Best Practices for Candidate Development

To improve candidate development and prepare for an eventual succession, follow these best practices:

  • Recruit ambitious, mid-career professionals that you would feel comfortable mentoring along an upward career path. Over time, the brightest stars will shine and you can funnel them into executive training programs.
  • Avoid the "farm system" as a way of developing talent. As a financial leader, you should own the process for identifying, training and developing your replacement. Incorporate this responsibility into your measurement of performance for annual reviews.

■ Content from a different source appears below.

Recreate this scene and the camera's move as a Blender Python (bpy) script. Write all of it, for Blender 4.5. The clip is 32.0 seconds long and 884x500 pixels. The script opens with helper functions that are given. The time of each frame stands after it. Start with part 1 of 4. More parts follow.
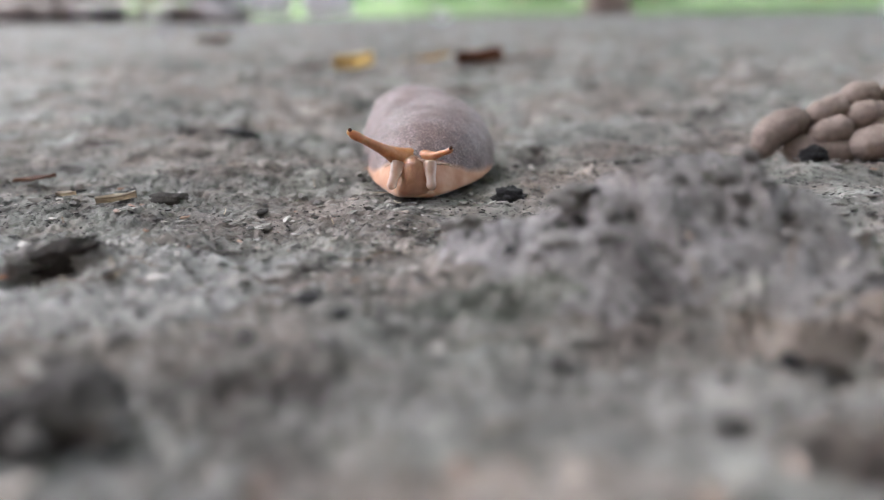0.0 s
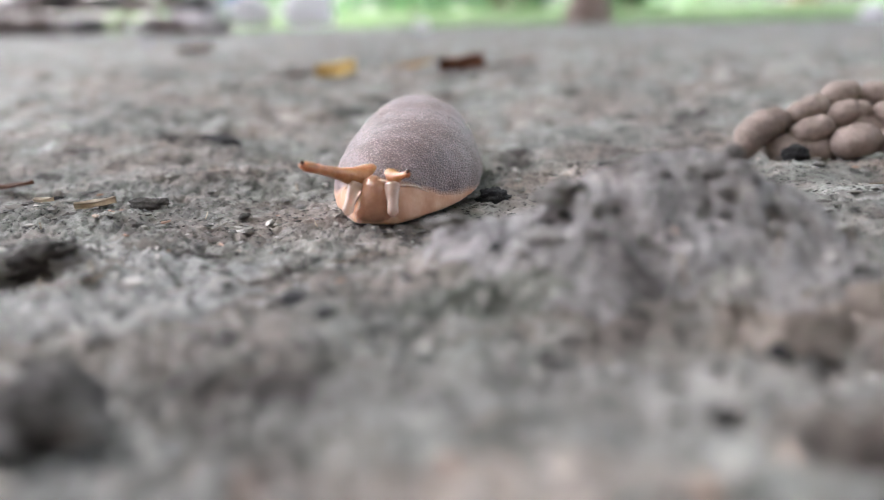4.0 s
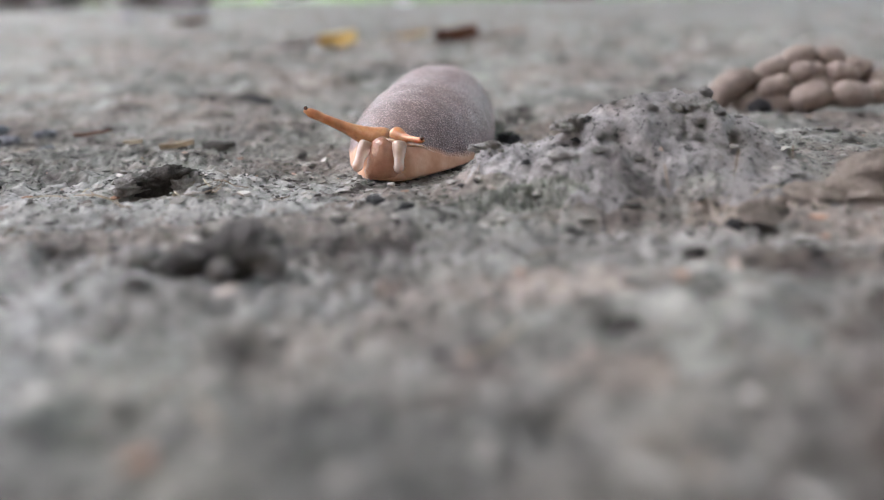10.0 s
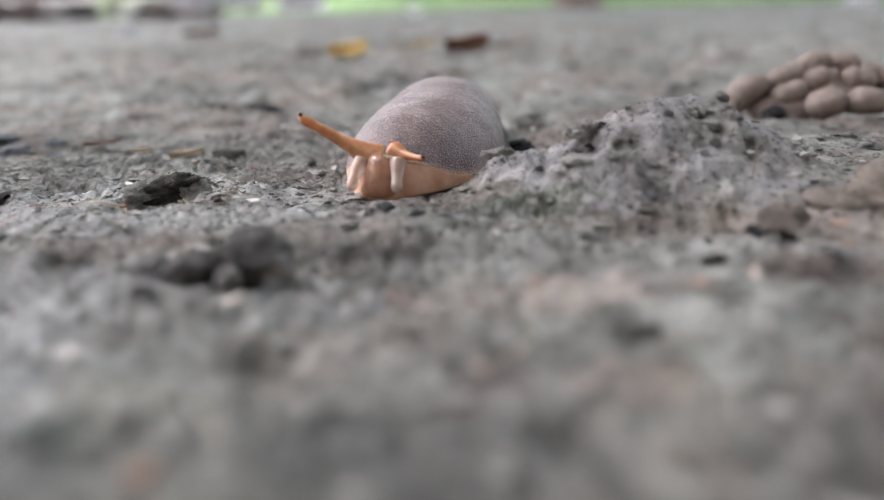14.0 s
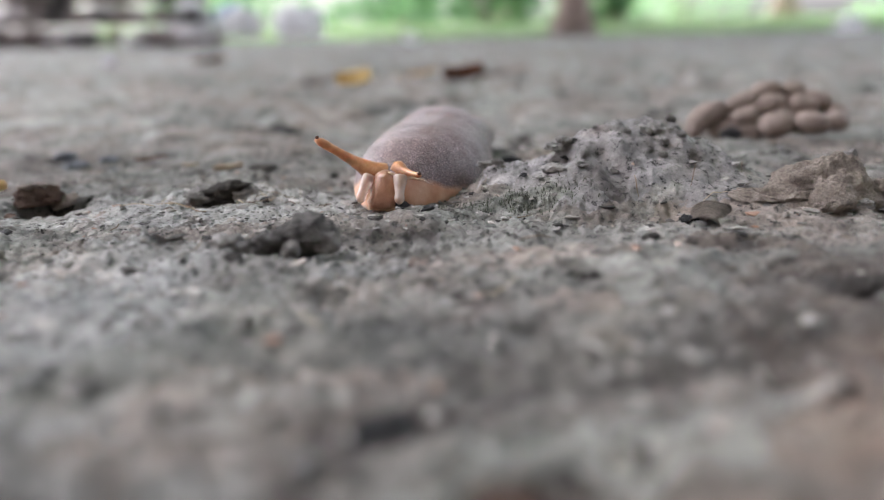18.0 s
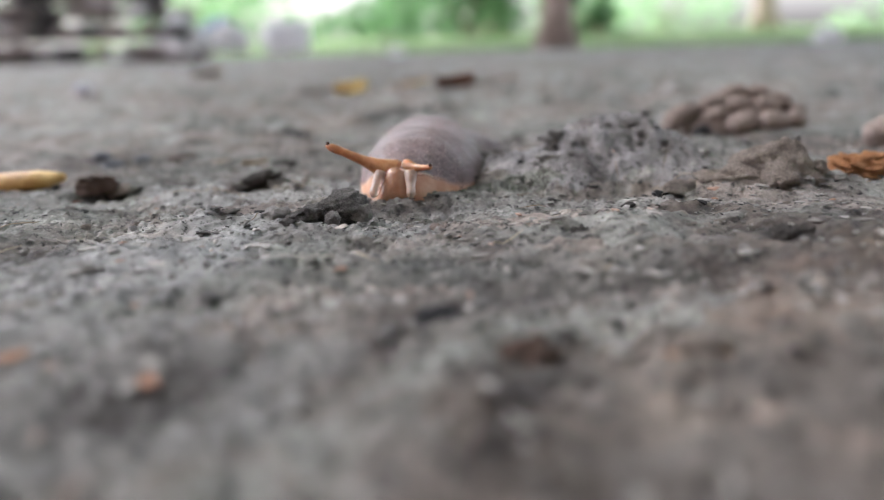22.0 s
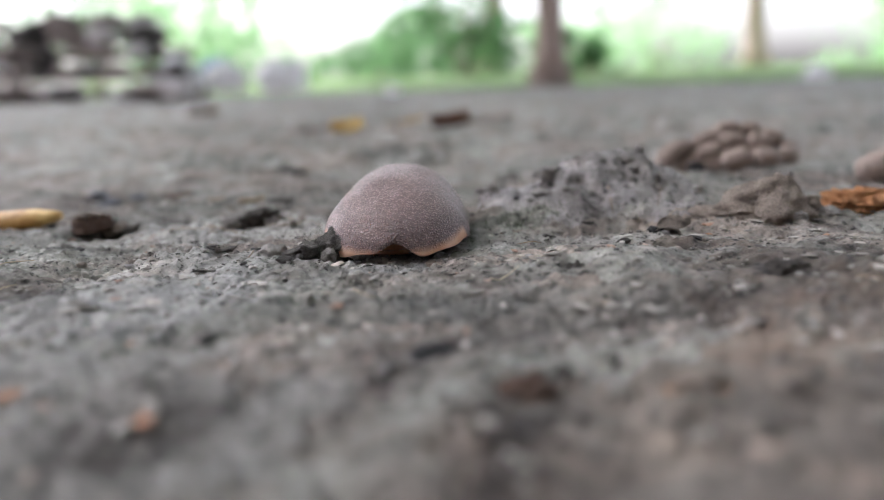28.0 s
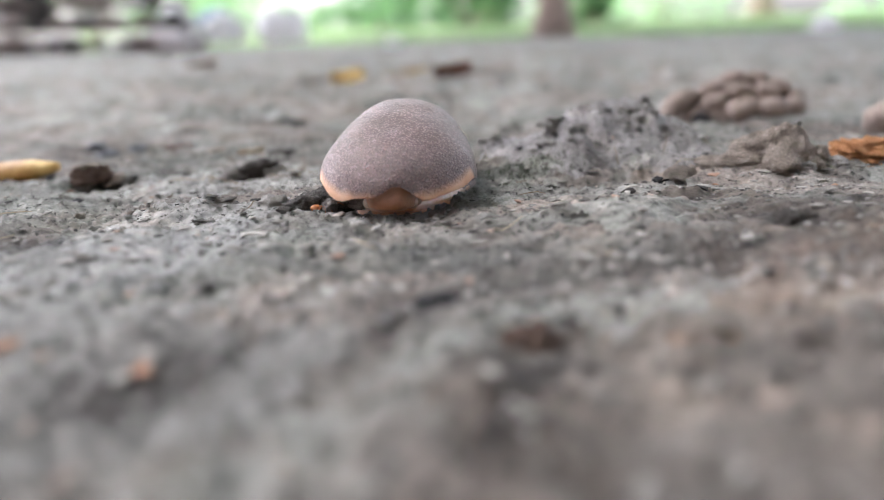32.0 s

  • Once hired, offer your best talent advanced opportunities to demonstrate leadership. Among those CFOs who prepare their potential successors, popular methods include exposing them to board members and business leaders, and placing them in rotation programs, according to the University of South Carolina study.[12]
  • Discuss human resources development with your CEO and Chief Human Resource Officer (CHRO) or, in the case of smaller businesses, your equivalent management and personnel leadership. The CHRO can help you to recruit and nurture talent, while reporting progress to the CEO will help to maintain stability in the c-suite.
  • Treat the succession plan as an ongoing commitment. Don't just list a potential successor in the plan document and then file it away to be forgotten. Include it in your quarterly or annual document review. Is the finance department facing new challenges that require potential successors to upgrade their knowledge base or skill set? Has your talent roster changed, requiring a new succession list? Do financial incentives for key leaders need to be revised, to ensure this important strategic initiative is embedded and aligns with their financial incentives? After all, you get what you incent.
  • Expect the unexpected. Cover all possible contingencies, such as a sudden disability, illness, death or retirement, as well as the higher likelihood of a long tenure with the company with a seamless transition.